Babelsberg-Tainer Cem Efe sagte nach dem Spiel, solche Szenen gehörten nicht auf einen Fußballplatz. Energie-Trainer Claus-Dieter Wollitz wollte sich nicht recht von den Neonazi-Umtrieben der Fans seines Vereins distanzieren. Zum Fußball gehöre Fankultur und Rivalität, sagte er. Und: Möglichweise entstünden aus Emotionen durch "Dinge, die man so nicht tun will".
Jüdisches Forum: "Es ist schockierend, wenn ein vermummter Block den Holocaust verherrlicht"
Energie-Geschäftsführer Normen Kothe sagte hingegen laut einem Bericht der "Lausitzer Rundschau": "Wir begrüßen das rigorose Vorgehen der Polizei gegen die Störer und hoffen, dass die diese zweifelsfrei festgestellt wurden. Diese Personen wollen kein Fußballspiel sehen und kennen anscheinend keine rechtsstaatlichen Grenzen mehr. Ihnen ist augenscheinlich nur durch Polizei und Gerichte beizukommen."

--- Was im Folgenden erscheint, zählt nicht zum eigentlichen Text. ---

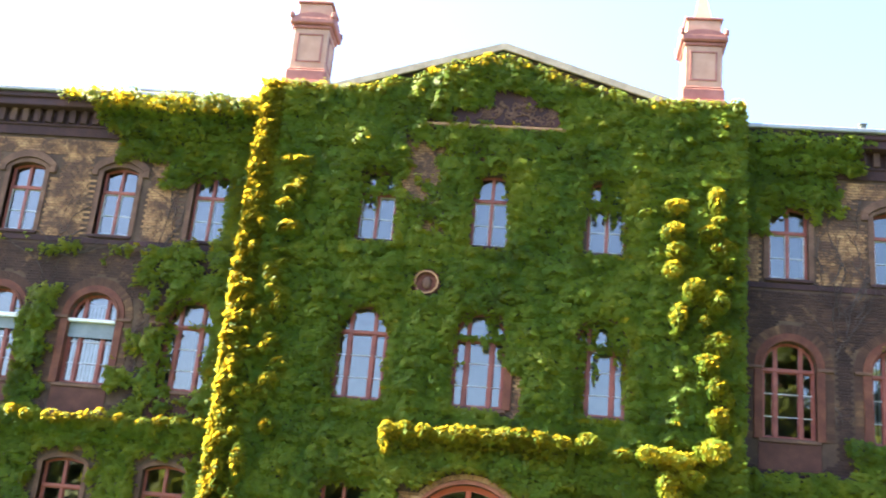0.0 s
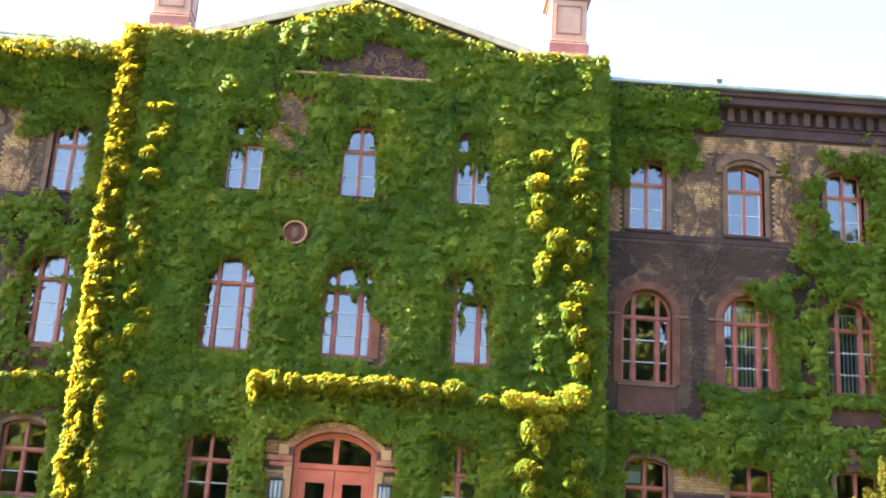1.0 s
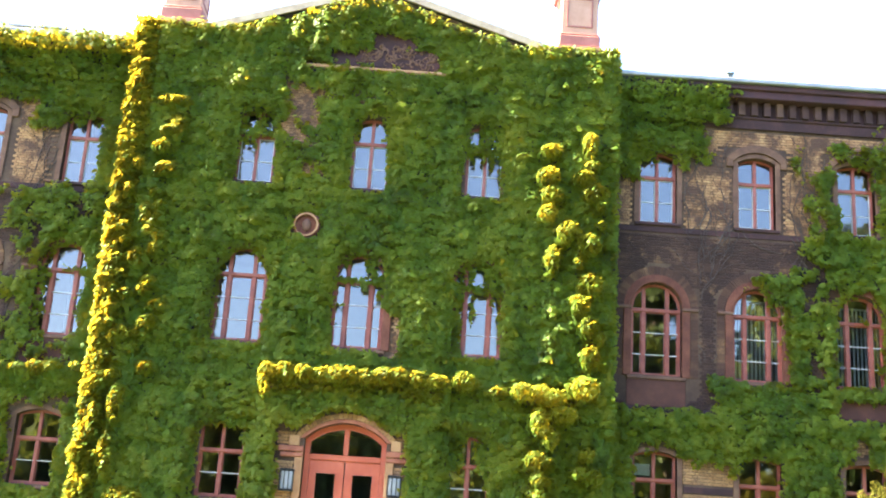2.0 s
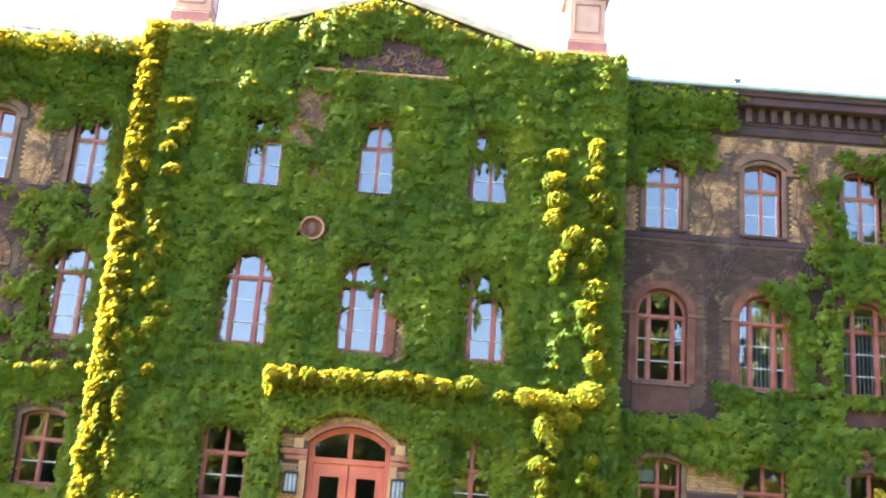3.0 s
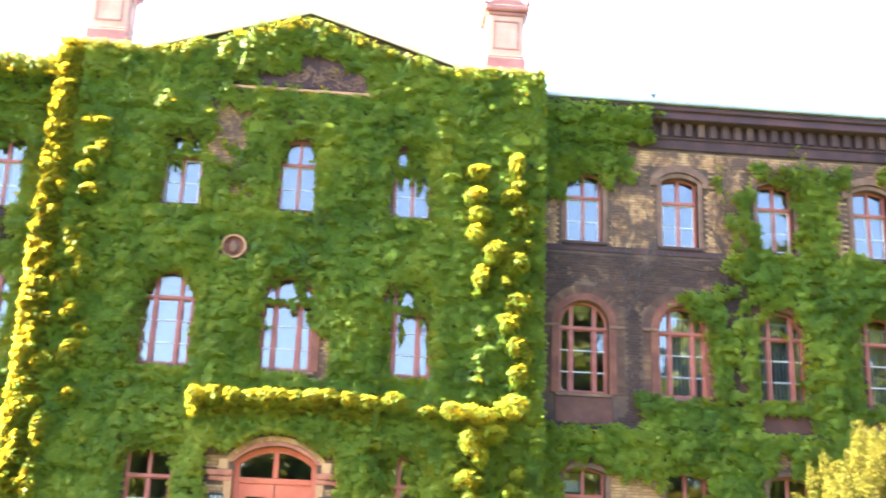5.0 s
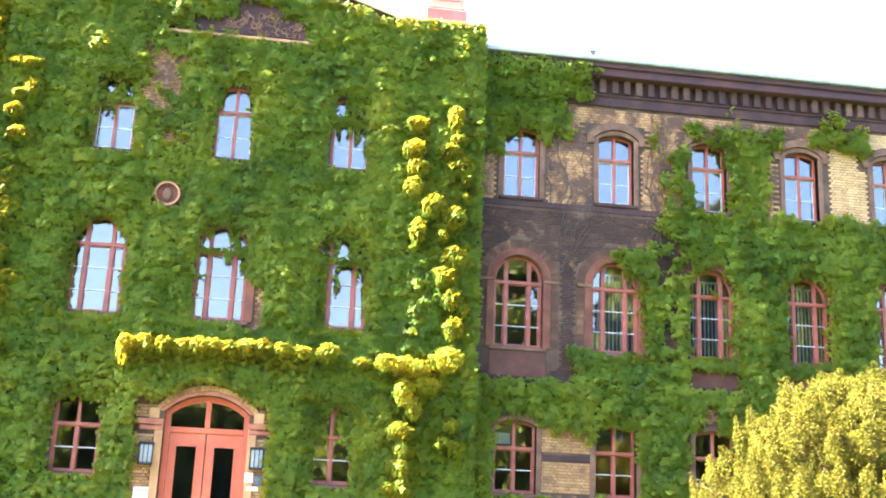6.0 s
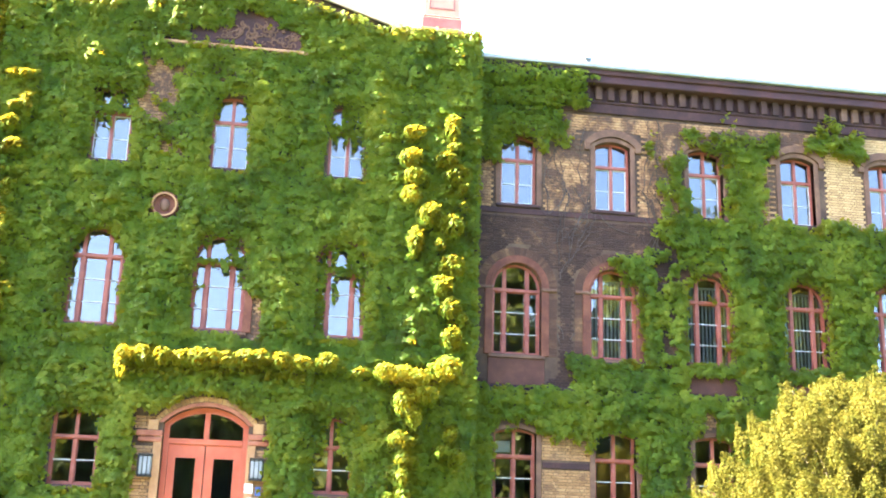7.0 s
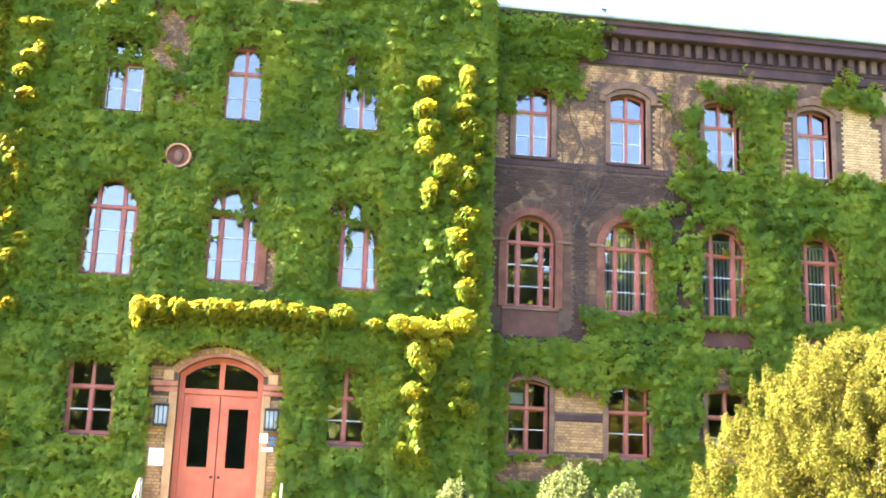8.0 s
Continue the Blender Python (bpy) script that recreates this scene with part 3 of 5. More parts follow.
for sx in (-1, 1):
    rail = thing("handrail", "grey steel handrail beside the entrance steps", "handrail", (sx * 1.6, 0, 0), "handrails of the entrance")
    part("top_rail", tube([(0, -2.35, 0.95), (0, -2.2, 1.05), (0, -0.75, 1.82), (0, -0.3, 1.82)], 0.024), STEEL, rail, smooth=True)
    part("lower_rail", tube([(0, -2.2, 0.6), (0, -0.75, 1.37), (0, -0.3, 1.37)], 0.016), STEEL, rail, smooth=True)
    for y, z0, z1 in ((-2.2, 0.16, 1.05), (-0.75, 0.845, 1.82), (-0.3, 0.845, 1.82)):
        part("post", tube([(0, y, z0), (0, y, z1)], 0.022), STEEL, rail, smooth=True)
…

Levi Salomon, Sprecher des Vereins Jüdisches Forum für Demokratie und gegen Antisemitismus sagte: "Es ist schockierend und verstörend zugleich, dass wiederholt gewalttätige Fußballfans eine gesamte Spielpartie ungestört volksverhetzende sowie antisemitische Inhalte skandieren und ein vermummter Block grölend den Holocaust verherrlicht. Wir hoffen, dass die entsprechenden Täter strafrechtlich belangt werden und es nicht erneut zu solchen Szenen kommt."
Wegen der politischen Rivalität der beiden Fanlager war die Polizei in Alarmbereitschaft. Die Begegnung war als erhöhtes Risikospiel eingestuft worden. Cottbus-Fans waren bereits in der Nacht zu Freitag in Potsdam, um die Babelsberg-Anhängerschaft zu provozieren. Sie übersprühten mehrere Graffitis der Babelsberger Fanszene. Zu lesen waren Sprüche wie „Scheiß Bbg! Nur Energie!“. Gesprüht wurde auch ein Keltenkreuz, dessen Verwendung strafbar ist, weil es sich dabei um ein rechtsextremes „Kennzeichen verfassungswidriger Organisationen“ handelt.
Bereits in der Hinrunde im November hatte es in Cottbus massive antisemitischen Vorfälle beim Spiel gegen Babelsberg gegeben. In der Vergangenheit machte der FC Energie immer wieder Schlagzeilen mit rechtsextremen Fans.